Eles faziam jogos de guerra, entre outras coisas interceptando os muito mais rápidos SR-71 Blackbirds que regularmente contornavam o território sueco – travando seus radares neles e disparando alarmes nas cabines, sinalizando a capacidade de derrubá-los.

Pintura retratando um SR-71 escoltado por caças Saab Viggen

Um de seus colegas cruzou acidentalmente o território soviético e teve a sorte de apenas desencadear um incidente diplomático. Ele poderia facilmente ter sido abatido na hora.

Reviravolta na trama: durante todo esse período, meu pai estava na comissão que investigou acidentes da Força Aérea. Ele ficava ausente semanas a fio quando eu era pequeno, em busca de fuselagem e restos humanos nas montanhas e no mar.

Em 1987, meu pai ingressou na Saab como piloto de teste experimental, quando o caça de última geração JAS 39 Gripen estava prestes a iniciar os testes de voo. Ele foi um dos primeiros pilotos a voar o avião. (Tenho certeza de que ele está voando no Gripen no primeiro plano da imagem abaixo.)

O novo trabalho não era menos perigoso. Ele me disse que esperavam cair com alguns aviões, mas que operavam de uma forma que preservaria a vida humana. Houve dois acidentes durante o trabalho, sem fatalidades.

Ele acabou como engenheiro-chefe de todo o projeto, sendo responsável, entre outras coisas, pelo software do sistema. Eles mexeriam no código no fim de semana e, na segunda-feira, ele faria um test drive a Mach 2 e 9g.

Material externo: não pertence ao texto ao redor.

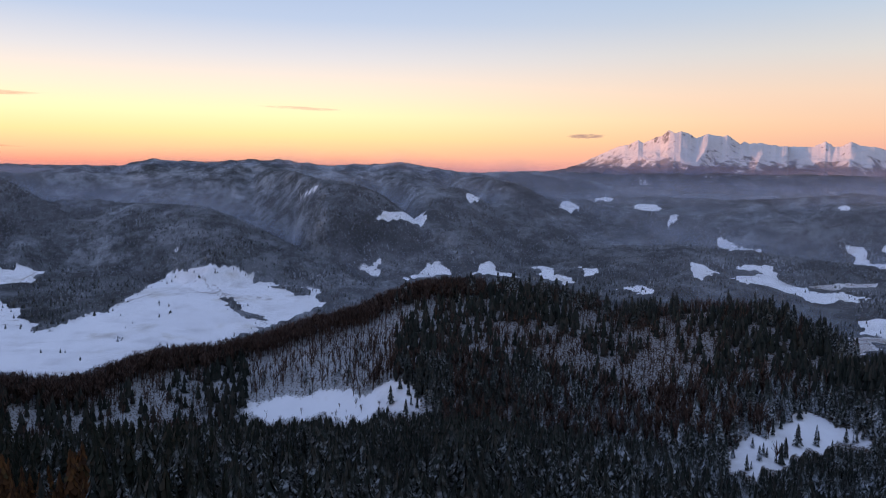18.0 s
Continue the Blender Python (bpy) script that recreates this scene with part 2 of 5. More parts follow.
def ridge(name, crest, front, back, trees=1.0, rough=0.0, grain=1.5, soft=0.35, seed=1):
    """A crest given as (bearing, dip, distance), the slopes towards the summit and away from it."""
    c = np.array(crest, float)
    win = np.exp(-0.5 * (np.arange(-40, 41) * 0.05 / soft) ** 2)
    win /= win.sum()
    dip = np.convolve(np.interp(AZ_FINE, c[:, 0], c[:, 1], left=-40, right=-40), win, "same")
    dist = np.convolve(np.interp(AZ_FINE, c[:, 0], c[:, 2]), win, "same")
    if rough:
        dip = dip + rough * (fractal(AZ_FINE / grain, AZ_FINE * 0 + seed, seed, 5) - 0.5)
    height = dist * np.tan(np.radians(dip)) - trees * 15 * tree_scale(dist)
    RIDGES.append((dist, height, front, back, seed))
    CRESTS[name] = (c[0, 0], c[-1, 0], dist, dip)


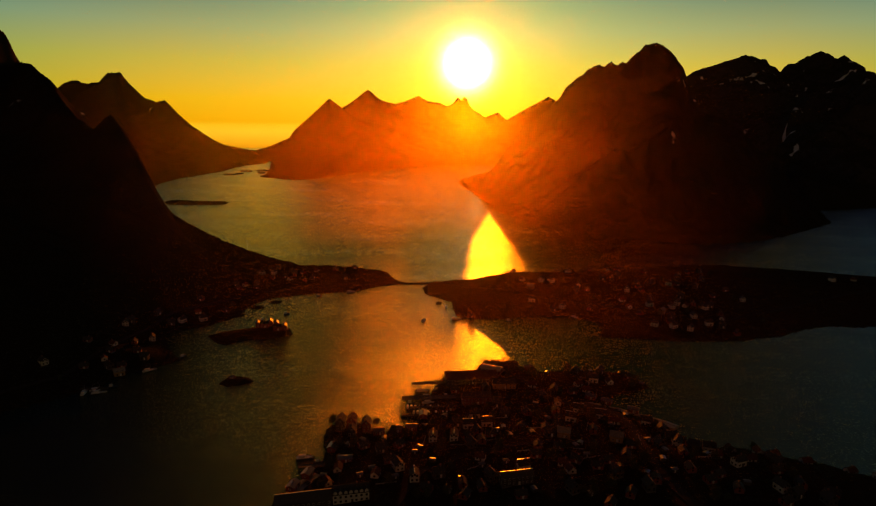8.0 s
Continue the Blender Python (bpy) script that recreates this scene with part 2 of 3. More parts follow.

Ele teve sorte. Ao se aposentar, a única lesão que sofreu em serviço foi um ombro machucado em um pequeno acidente de paraquedas.

Mas é o seguinte: voar nem era sua maior paixão. Ele gostava de atividades ao ar livre: vela, caiaque offshore, esqui, ciclismo, patinação de longa distância, passeios a cavalo, acampamentos em geleiras … Ele me mandou uma mensagem com esta foto em abril de 2019, aos 72 anos:

Ele estava realmente na patinação de longa distância – em vários lagos e, se as condições permitissem, no Báltico. Seu local de trabalho único deu-lhe uma visão incomparável de onde estava o gelo bom. No vídeo abaixo somos nós dois patinando em um lago local em 2017:

Ele também ofereceu seu tempo para uma série de organizações locais e de caridade, promovendo causas que vão desde os direitos das crianças e os direitos dos povos indígenas até a defesa do uso de bicicletas e uma variedade de questões ambientais.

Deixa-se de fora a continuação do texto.